Description
Stand oil is is heat treated and polymerized (thickened) oil. This heat-bodied oil is made from well-refined linseed oil from American flax seeds that is cooked in vacuum-kettles.
Vacuum-Bodied Linseed Oils are perhaps the finest heat-polymerized oils available. Made by a special vacuum process, they possess low acid numbers and exceptionally light color. All viscosities give superior gloss, flow, brushability, and non-yellowing characteristics compared to ordinary heat-bodied oils. They yellow less than bodied oils obtained by conventional open-kettle cooking and unbodied oils. Low-temperature vacuum cooking keeps gelatin to a minimum and prevents thickening or “livering.”
Vacuum-bodied linseed oil is a stand oil that gives gloss, brushabilty and non-yellowing characteristics when compared to other stand or bodied oils. Bodied oils form harder films than raw or refined linseed oil, including cold-pressed oil.
Use
Add to oil paint to increase brushability, gloss, flow and level out and hold out. Start with 10% and gradually increase to 30%. As you increase you will the proportion of bodied oil to oi paint or oil painting medium, you will experience more tackiness and drag while brushing and increased gloss in the dried paint film.

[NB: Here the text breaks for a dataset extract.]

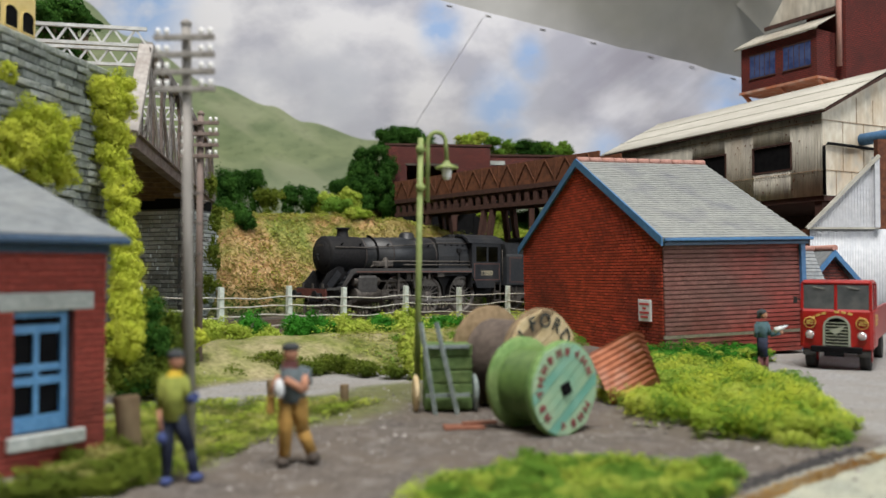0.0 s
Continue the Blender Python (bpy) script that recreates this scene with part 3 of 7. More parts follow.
def tracks():
    bed = bmesh.new()
    for i in range(112):
        a = track_xy(-30 + i * 0.5, -5.4)
        b = track_xy(-30 + i * 0.5, 7.2)
        p = [bed.verts.new((a[0], a[1], 0.205)), bed.verts.new((b[0], b[1], 0.205)), bed.verts.new((b[0], b[1], -0.3)), bed.verts.new((a[0], a[1], -0.3))]
        if i:
            for k in range(4):
                bed.faces.new((last[k], last[(k + 1) % 4], p[(k + 1) % 4], p[k]))
        last = p
    single("trackbed", bed, paint("trackbed_dark", (0.045, 0.038, 0.033), (0.10, 0.085, 0.073), (0.06, 0.05, 0.042), 9, 1, 0.95, bump=0.8), Matrix(), "dark brown ballast bed under both tracks", "trackbed", kind="structure")
    for n0, (s0, s1) in ((0.0, (-30, 26)), (3.7, (-30, 26))):
        m = place(*track_xy(0, n0), 0, 222.5)
        tr = thing("railway_track", m, "single line of rusty rails on dark timber sleepers", "railway track", "parallel tracks", "structure")
        for y in (-0.72, 0.72):
            bm = bmesh.new()
            for w, z0, z1 in ((0.07, 0.37, 0.45), (0.025, 0.32, 0.37), (0.12, 0.29, 0.32)):
                box(bm, s0, s1, y - w / 2, y + w / 2, z0, z1)
            part("rail", bm, RAIL, tr)
        bm = bmesh.new()
        box(bm, -0.13, 0.13, -1.3, 1.3, 0.17, 0.29)
        me = mesh_of("sleeper", bm, SLEEPER)
        for i in range(int((s1 - s0) / 0.75)):
            ob = new("sleeper", me)
            ob.parent = tr
            ob.matrix_basis = place(s0 + 0.4 + i * 0.75, 0, 0)
    rng = np.random.default_rng(4)
    v, f = [], []
    for i in range(9000):
        s, n = rng.uniform(-14, 16), rng.uniform(-2.6, 6.8)
        x, y = track_xy(s, n)
        r = rng.uniform(0.05, 0.1)
        z = ground_z(x, y) + r * 0.4
        b = len(v)
        v += [(x - r, y - r * 0.6, z - r), (x + r, y - r * 0.5, z - r), (x + rng.uniform(-r, r), y + r, z - r), (x, y, z + r * 0.7)]
        f += [(b, b + 1, b + 3), (b + 1, b + 2, b + 3), (b + 2, b, b + 3)]
    tagged(new("ballast", raw_mesh("ballast", v, f, paint("ballast_brown", (0.06, 0.05, 0.043), (0.14, 0.12, 0.10), None, 8, 1, 0.95, pieces="island"))),
           "dark brown ballast stones between the rails", "ballast", kind="stuff")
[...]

Adding large amounts of bodied oil may increase the tendency of oil paint to wrinkle (alligator). Adding as little as 10% by volume of bodied oil to painting mediums increases the viscosity of the medium and slows the drying time.
Use turpentine, spike oil or mineral spirits as the solvent for bodied oils and for brush and studio clean up.
Origin and History
The term "stand oil" is derived from the Dutch word that designated a drying oil heat treated and aged by standing in tanks. Later it applied to oils that were bodied by heat treating for prolonged periods in open kettles. Stand oil, invented in the 19th century, replaced Venice turpentine and sun-thickened linseed oil in artists' painting mediums. Stand oil leaves an enamel-like finish to paint. Bodied oils form harder films and yellow less than refined or raw linseed oils, including cold-pressed oils. The use of the term "stand oil" is antiquated since bodied oils today are processed differently than those in the 19th century.